Economic Potential of Onshore Oil and Gas in New Brunswick and Nova Scotia
Published On: July 04, 2017
CERI Study 165
While Nova Scotia estimates its offshore resource potential at more than 8 billion barrels of oil (BBL) and 120 trillion cubic feet (Tcf) of natural gas (CAPP 2017b), the region also has significant onshore oil and gas potential, largely stemming from unconventional resources, particularly shale gas. This study focuses on the economic potential of the Frederick Brook Shale in New Brunswick and the Horton Bluff Shale in Nova Scotia, as well as the existing McCully gas field in New Brunswick.
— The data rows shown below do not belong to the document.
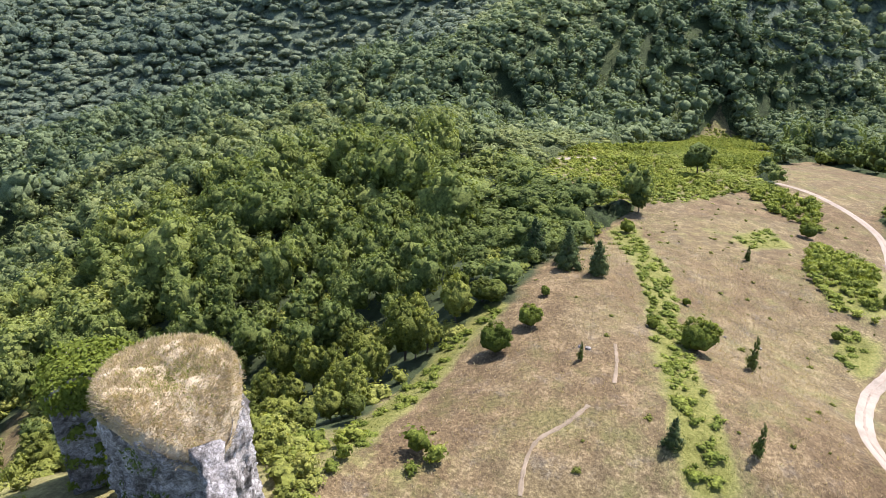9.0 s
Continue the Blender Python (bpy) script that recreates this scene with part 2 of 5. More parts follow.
M_TILE_ORANGE = surface("orange_roof_tiles", [(0.3, (0.33, 0.14, 0.10)), (0.7, (0.47, 0.22, 0.16))], 0.6, 5.0, 0.85, 0.4, 0.05)
M_TILE_PINK = surface("faded_roof_tiles", [(0.3, (0.42, 0.235, 0.19)), (0.7, (0.56, 0.34, 0.29))], 0.6, 5.0, 0.85, 0.4, 0.05)
M_TILE_GREY = surface("grey_slate_roof", [(0.3, (0.10, 0.10, 0.11)), (0.7, (0.22, 0.21, 0.21))], 0.4, 4.0, 0.7, 0.3, 0.03, 0.3, 0.4)
M_PLASTER = surface("painted_render", [(0.2, (0.42, 0.38, 0.33)), (0.5, (0.62, 0.59, 0.54)), (0.8, (0.78, 0.76, 0.72))], 0.3, 3.0, 0.9, 0.15, 0.02, 0.2, 0.6)
M_PLASTER_GREEN = surface("mint_render", [(0.3, (0.42, 0.6, 0.52)), (0.7, (0.55, 0.72, 0.64))], 0.3, 3.0)
M_WHITE = surface("white_marble", [(0.3, (0.7, 0.7, 0.69)), (0.7, (0.82, 0.82, 0.81))], 1.0, 6.0, 0.5, 0.1, 0.02, 0.4)
M_RUST = surface("rusted_steel", [(0.3, (0.11, 0.055, 0.045)), (0.7, (0.23, 0.125, 0.10))], 0.5, 5.0, 0.8)
M_MINT_ROOF = surface("verdigris_roof", [(0.3, (0.18, 0.34, 0.29)), (0.7, (0.28, 0.45, 0.39))], 0.3, 3.0, 0.6)
M_BLUE_ROOF = surface("blue_sheet_roof", [(0.3, (0.12, 0.32, 0.5)), (0.7, (0.2, 0.42, 0.6))], 0.3, 3.0, 0.5)
M_DARK = surface("dark_trim", [(0.3, (0.03, 0.03, 0.03)), (0.7, (0.07, 0.065, 0.06))], 1.0, 6.0, 0.5)
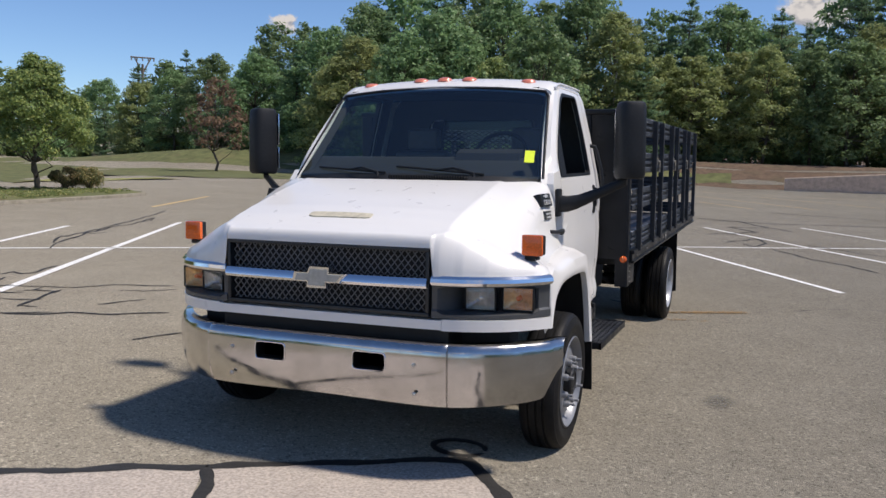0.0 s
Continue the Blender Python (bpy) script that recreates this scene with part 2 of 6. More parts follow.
RED_LENS = mat("red_amber_lens", (0.66, 0.20, 0.13), 0.3, coat=0.5, noise_scale=60, amount=0.2)
CLEAR = glass_mat("clear_lens", (0.93, 0.93, 0.93), 1.0)
GLASS = glass_mat("tinted_glass", (0.74, 0.83, 0.80), 1.0, 0.03)
SHADE = glass_mat("windscreen_glass", (0.66, 0.78, 0.74), 1.0, 0.10)
MIRROR = mat("mirror_glass", (0.85, 0.86, 0.87), 0.02, 1.0)
REFLECT = mat("lamp_reflector", (0.8, 0.8, 0.8), 0.15, 1.0)
INTERIOR = mat("dark_grey_cabin_plastic", (0.02, 0.021, 0.024), 0.6, noise_scale=50, amount=0.2)
SEAT = mat("grey_vinyl_seat", (0.075, 0.078, 0.085), 0.55, noise_scale=20, amount=0.15)
YELLOW = mat("yellow_sticker", (0.72, 0.85, 0.03), 0.6, noise_scale=30, amount=0.05)
DECK = mat("dark_deck_boards", (0.03, 0.032, 0.042), 0.55, noise_scale=4, amount=0.4, stain=0.4, stain_scale=2.5, stain_color=(0.09, 0.05, 0.045), bump=0.2, bump_scale=40)
KERB = mat("concrete_kerb", (0.36, 0.34, 0.30), 0.9, noise_scale=14, amount=0.15, stain=0.5, stain_scale=3, stain_color=(0.2, 0.18, 0.15), bump=0.3, bump_scale=80)
ISLAND_KERB = mat("worn_tan_kerb", (0.27, 0.24, 0.185), 0.9, noise_scale=9, amount=0.25, stain=0.6, stain_scale=2, stain_color=(0.14, 0.13, 0.08), bump=0.3, bump_scale=60)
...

These resources become more important when increased regional natural gas demands and declining rates of natural gas production in SOEP and Deep Panuke, both expected to be decommissioned by 2022, are taken into consideration. There is an impending supply gap between regional natural gas production and demand. Without a doubt, both provinces are on the cusp of a fundamental change—a nexus point.
This study explores three plausible potential scenarios moving forward: We are Importers, We are Self-sustainable and We are Exporters. Each scenario depicts the influence of high/low natural gas production and whether the current moratorium/ban is lifted or remains in place. Economic impacts taken into consideration include economy-wide impacts such as value-added GDP, jobs created (in person-years) and various forms of government revenue, including indirect, personal and corporate taxation revenues.